Hedge funds are close to calling it quits on the dollar’s best run in a generation.

Large speculators cut net bullish positions on the greenback to the lowest in almost two years last week. If they keep trimming at the current pace, those bets will be wiped out entirely by the end of the month. Currency options are signaling a less than one-in-four chance the greenback will extend its two-year, 25 percent surge against the euro in 2016, while against the yen the likelihood is less than one in 10.

As hedge funds abandon dollar wagers, investors and strategists have lowered their outlooks for the currency. The Bloomberg Dollar Spot Index slumped 3.9 percent in March, its biggest monthly drop since 2010, as Federal Reserve Chair Janet Yellen signaled the central bank would act “cautiously” as it looks to raise interest rates. Continued dollar weakness would be good news for U.S. companies that have seen their profit eroded the past two years by currency effects.

“We’re definitely near the end for the dollar bull run if we have not already seen the peak,” said Brendan Murphy, a Boston-based director at Standish Mellon Asset Management Co., which manages $16.5 billion. “We’re clearly in this topping-out process.”

Murphy said he’s selling the dollar against emerging-market currencies including the Mexican peso and Russian ruble.

Cutting Wagers

Analysts have reduced estimates for the dollar to the lowest in 16 months versus the Japanese currency and to the least since July against the euro. Hedge funds reduced net bullish positions on the U.S. currency versus eight major peers to 36,304 contracts as of April 5, the least since July 2014, from more than 420,000 contracts as recently as November, according to Commodity Futures Trading Commission data compiled by Bloomberg.

A Fed trade-weighted dollar index gained 19 percent during the past two years, approaching sustained rallies that began in 1979 and 1995. This year, the measure has fallen 5 percent. It may foretell a bigger correction lasting several quarters, according to UniCredit SpA.
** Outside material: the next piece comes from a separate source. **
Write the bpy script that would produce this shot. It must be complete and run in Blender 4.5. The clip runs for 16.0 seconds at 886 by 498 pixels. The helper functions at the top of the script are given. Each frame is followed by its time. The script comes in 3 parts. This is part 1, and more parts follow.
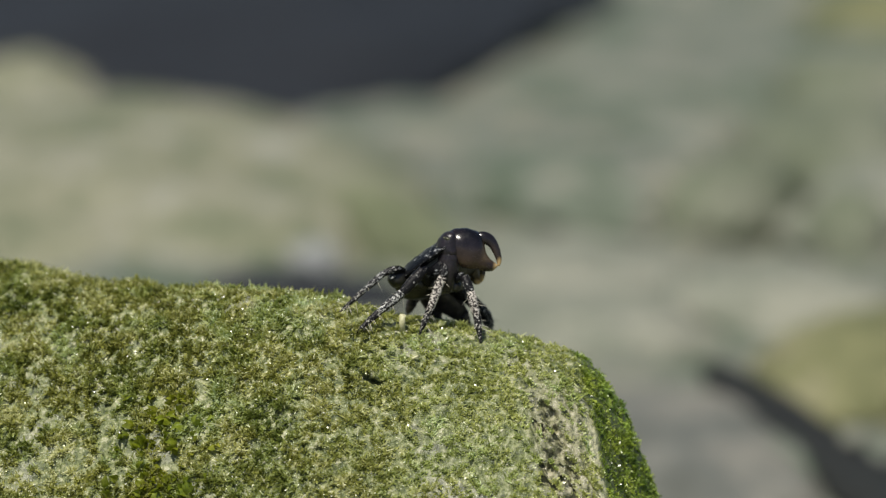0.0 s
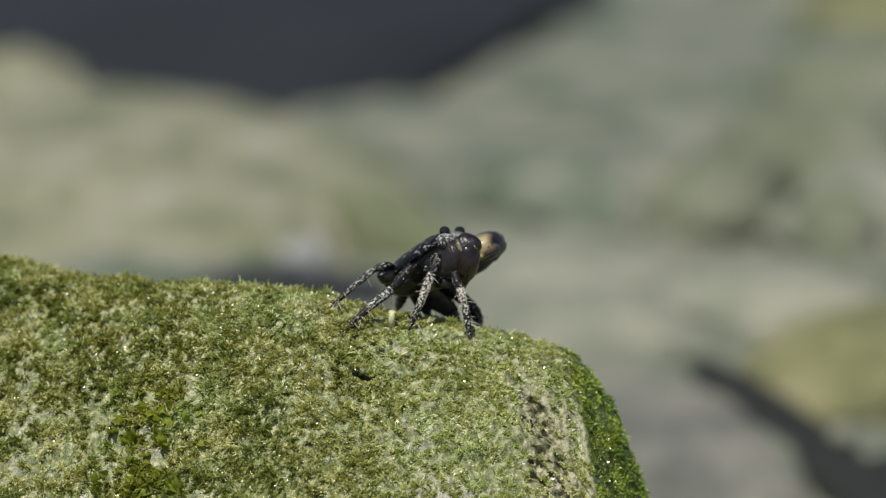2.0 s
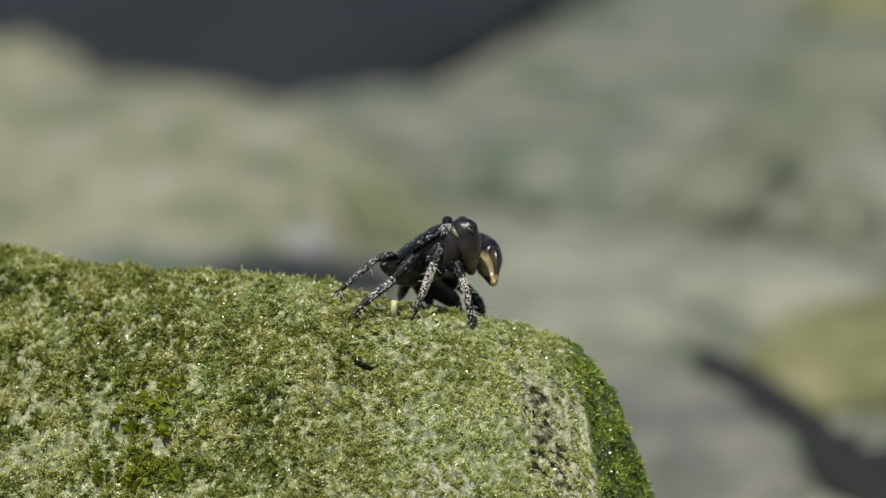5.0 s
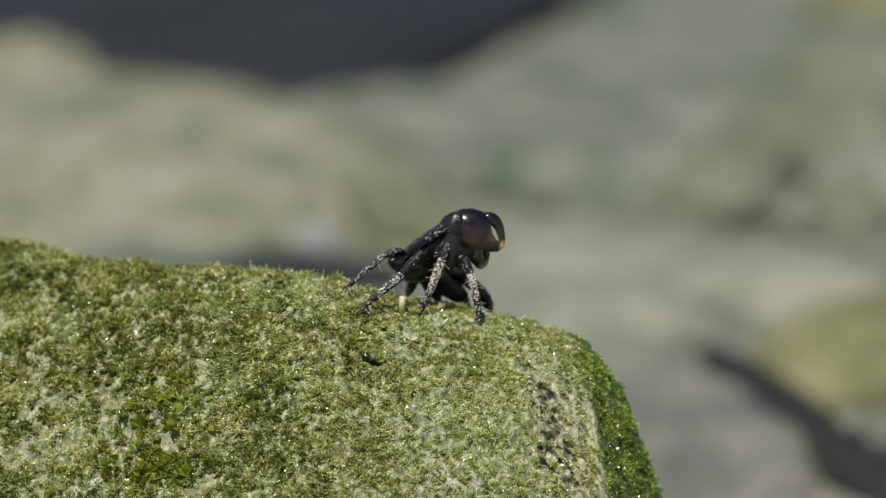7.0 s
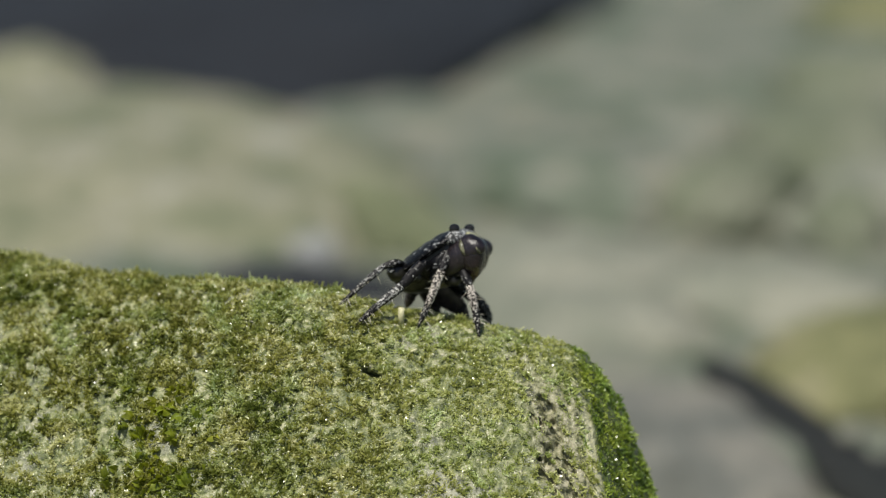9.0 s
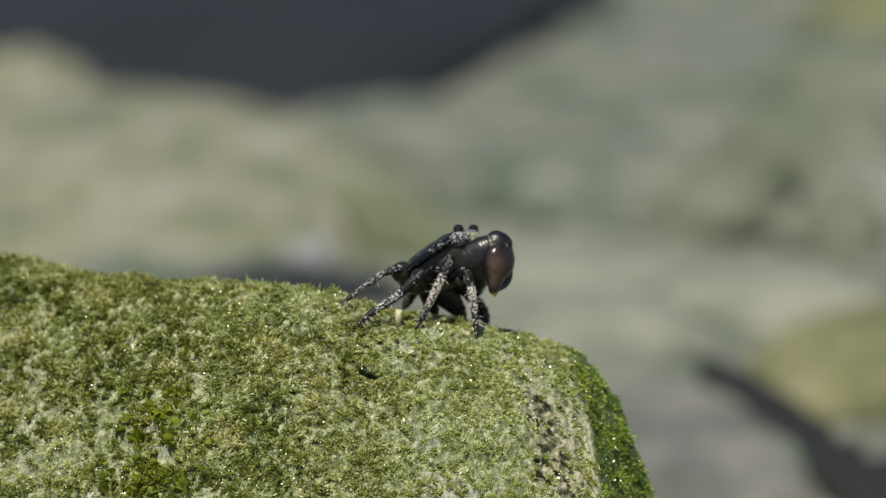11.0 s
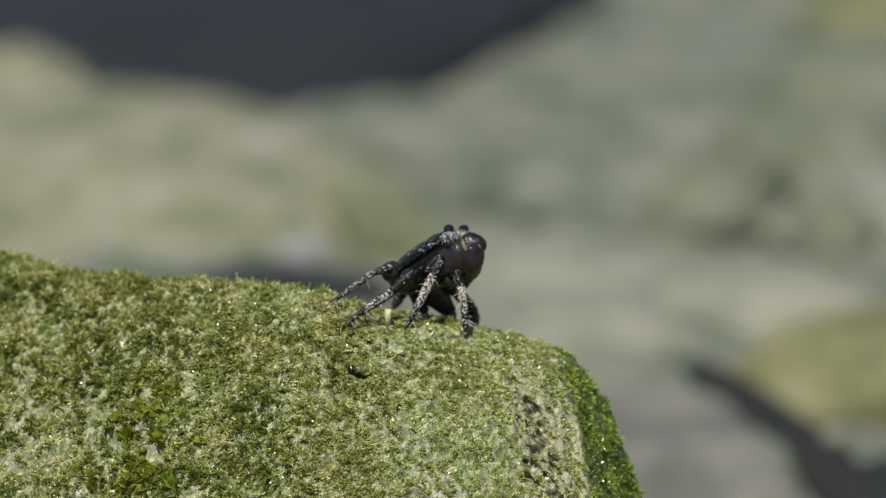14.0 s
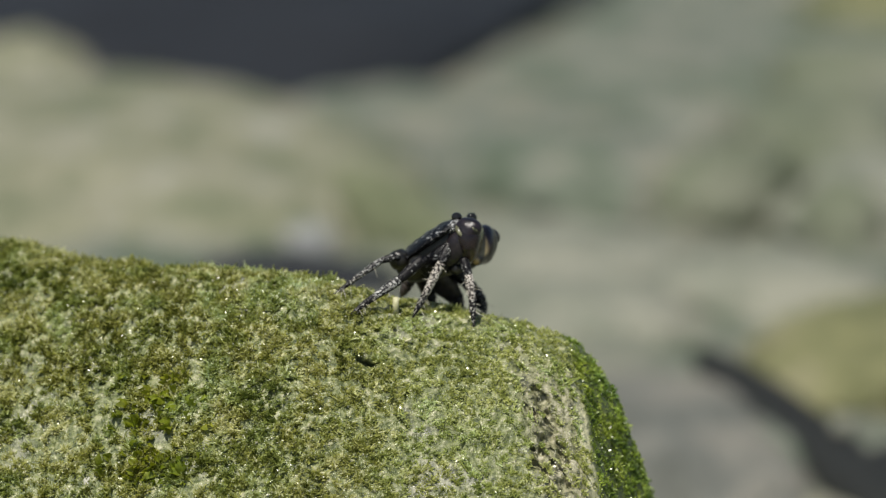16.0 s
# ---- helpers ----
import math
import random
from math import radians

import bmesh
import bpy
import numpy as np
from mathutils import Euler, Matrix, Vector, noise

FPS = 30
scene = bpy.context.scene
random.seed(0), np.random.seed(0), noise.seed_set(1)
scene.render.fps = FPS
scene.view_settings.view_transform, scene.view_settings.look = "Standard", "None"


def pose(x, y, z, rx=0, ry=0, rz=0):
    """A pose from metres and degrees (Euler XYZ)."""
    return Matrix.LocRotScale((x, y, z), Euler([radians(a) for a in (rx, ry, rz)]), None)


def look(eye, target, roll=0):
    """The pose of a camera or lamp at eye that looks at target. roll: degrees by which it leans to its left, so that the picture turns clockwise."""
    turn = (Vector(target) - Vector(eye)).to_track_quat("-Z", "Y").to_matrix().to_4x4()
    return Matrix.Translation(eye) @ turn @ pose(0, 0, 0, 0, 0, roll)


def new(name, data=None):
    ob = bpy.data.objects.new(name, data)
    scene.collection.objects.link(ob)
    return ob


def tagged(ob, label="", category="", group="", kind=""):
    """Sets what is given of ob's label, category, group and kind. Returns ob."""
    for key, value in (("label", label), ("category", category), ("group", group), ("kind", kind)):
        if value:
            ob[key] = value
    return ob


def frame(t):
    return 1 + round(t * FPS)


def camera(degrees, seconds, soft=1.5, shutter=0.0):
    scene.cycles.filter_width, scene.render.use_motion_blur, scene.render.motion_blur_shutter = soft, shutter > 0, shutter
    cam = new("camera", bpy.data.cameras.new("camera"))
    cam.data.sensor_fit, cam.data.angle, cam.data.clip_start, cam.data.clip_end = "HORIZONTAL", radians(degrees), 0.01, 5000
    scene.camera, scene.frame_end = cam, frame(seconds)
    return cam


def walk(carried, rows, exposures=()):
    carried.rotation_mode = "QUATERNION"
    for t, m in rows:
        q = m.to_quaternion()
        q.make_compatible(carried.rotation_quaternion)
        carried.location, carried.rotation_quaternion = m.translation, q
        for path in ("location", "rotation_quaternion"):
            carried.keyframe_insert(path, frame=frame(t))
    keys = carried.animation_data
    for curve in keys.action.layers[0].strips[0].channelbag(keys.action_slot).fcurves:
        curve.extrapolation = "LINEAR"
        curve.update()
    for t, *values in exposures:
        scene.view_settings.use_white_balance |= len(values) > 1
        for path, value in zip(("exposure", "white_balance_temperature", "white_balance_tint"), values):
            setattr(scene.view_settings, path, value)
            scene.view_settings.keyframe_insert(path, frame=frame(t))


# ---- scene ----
# A small shore crab feeding on an algae-covered boulder between tide pools, through a long lens.
# World: origin on the boulder's crest under the crab, x along the crest, y away from the camera.

PITCH = 14.0                      # the lens looks down by this much
EYE = (0.0048, -1.9406, 0.5145)   # two metres from the crab

# seconds, yaw, pitch, roll in degrees, metres from the crab
PATH = [
    (0.0, 0.0000, -14.0000, 0.000, 2.0000),
    (0.5, -0.0833, -13.8979, 0.143, 2.0015),
    (1.0, -0.1751, -13.9346, 0.207, 2.0011),
    (1.5, -0.1884, -14.0166, 0.089, 1.9997),
    (2.0, -0.1092, -14.0361, 0.142, 2.0034),
    (2.5, -0.1476, -14.0771, 0.186, 2.0044),
    (3.0, -0.2075, -14.1177, 0.113, 2.0001),
    (3.5, -0.1905, -14.0976, 0.121, 2.0023),
    (4.0, -0.0931, -14.0775, 0.191, 2.0036),
    (4.5, -0.0611, -14.0791, 0.300, 2.0033),
    (4.7, -0.0872, -14.1176, 0.327, 2.0019),
    (7.0, 0.0008, -14.1779, 0.383, 2.0071),
    (7.5, -0.0211, -14.1622, 0.263, 2.0039),
    (8.0, -0.0217, -14.1686, 0.376, 2.0080),
    (8.5, -0.0008, -14.1379, 0.460, 2.0094),
    (9.0, -0.0089, -14.0615, 0.406, 2.0104),
    (11.5, -0.0403, -14.0414, 0.283, 2.0105),
    (12.0, -0.0809, -14.0607, 0.405, 2.0117),
    (12.5, -0.1779, -13.9917, 0.396, 2.0099),
    (13.0, -0.2312, -13.9926, 0.390, 2.0086),
    (13.5, -0.2182, -14.0221, 0.605, 2.0100),
    (14.0, -0.1434, -14.0410, 0.690, 2.0110),
    (14.5, -0.1028, -14.0734, 0.712, 2.0096),
    (15.0, -0.1458, -14.0909, 0.706, 2.0097),
    (15.5, -0.1069, -14.1350, 0.617, 2.0115),
    (16.0, -0.0629, -14.1636, 0.732, 2.0119),
]


cam = camera(8.966, 16.0, soft=1.08)
cam.data.dof.use_dof = True
cam.data.dof.focus_distance = 1.984
cam.data.dof.aperture_fstop = 6.2


def camera_rows():
    ahead = Vector((0, math.cos(radians(PITCH)), -math.sin(radians(PITCH))))
    rows = []
    for t, yaw, pitch, roll, dist in PATH:
        e = Vector(EYE) - ahead * (dist - 2.0)
        y, p = radians(yaw), radians(pitch)
        way = Vector((-math.sin(y) * math.cos(p), math.cos(y) * math.cos(p), math.sin(p)))
        rows.append((t, look(e, e + way, roll)))
    return rows


walk(cam, camera_rows())

# ---- light ----
SUN_FROM = Vector((-0.20, -0.42, 0.885)).normalized()
world = bpy.data.worlds.new("sky")
scene.world = world
world.use_nodes = True
sky = world.node_tree.nodes.new("ShaderNodeTexSky")
sky.sky_type = "NISHITA"
sky.sun_disc = False
sky.sun_elevation = math.asin(SUN_FROM.z)
sky.sun_rotation = math.atan2(SUN_FROM.x, SUN_FROM.y)
bg = world.node_tree.nodes["Background"]
bg.inputs["Strength"].default_value = 0.07
world.node_tree.links.new(sky.outputs[0], bg.inputs["Color"])
sun = new("sun", bpy.data.lights.new("sun", "SUN"))
sun.data.energy = 4.8
sun.data.angle = radians(0.6)
sun.data.color = (1.0, 0.95, 0.86)
sun.matrix_world = look((0, 0, 3), Vector((0, 0, 3)) - SUN_FROM)
scene.view_settings.exposure = 0.0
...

“This is a key point, as the dollar could not sustain its gains even with a normal hiking cycle, let alone now with anticipation of an even more gradual one,” said Vasileios Gkionakis, global head of foreign-exchange strategy at UniCredit in London.

Fed Watch

Derivatives traders have cut the likelihood of a Fed rate increase to less than 50 percent for the rest of the year, and are assigning a zero percent probability that the Federal Open Market Committee will boost borrowing costs when it meets later this month.

“The Fed has already indicated its reluctance to hike and is very unlikely to hike to defend the currency,” said Steven Englander, New York-based global head of Group-of-10 currency strategy at Citigroup Inc., the world’s biggest currency trader. “If anything, they seem to be cheering any weakness the U.S. dollar encounters.”

The greenback’s slide may be the start of a 30 percent plunge over the next three years, according to Ulf Lindahl, chief executive officer of currency manager A.G. Bisset Associates. The 35-year market veteran, who manages more than $1 billion from Norwalk, Connecticut, said the dollar will decline as U.S. interest-rate expectations stay low.

Dollar View

The gloomy outlook for the dollar is short-sighted, according to  Marc Chandler, global head of currency strategy in New York at Brown Brothers Harriman & Co. He expects the Fed will continue to tighten monetary policy as the economy strengthens, while central bankers from Tokyo to Frankfurt are committed to currency-weakening stimulus.

Yet signals from the Fed that policy will remain accommodative for the foreseeable future is thinning the ranks of dollar bulls.

“We’re dollar bears and have been for a while,” because the divergence between tighter U.S. monetary policy versus easing by other central banks is mostly priced in, said Daragh Maher, New-York-based head of U.S. currency strategy at HSBC Holdings Plc.

The bank called an end to the dollar rally last March, forecasting the currency ending 2016 at $1.20 per euro, versus $1.1433 on Tuesday.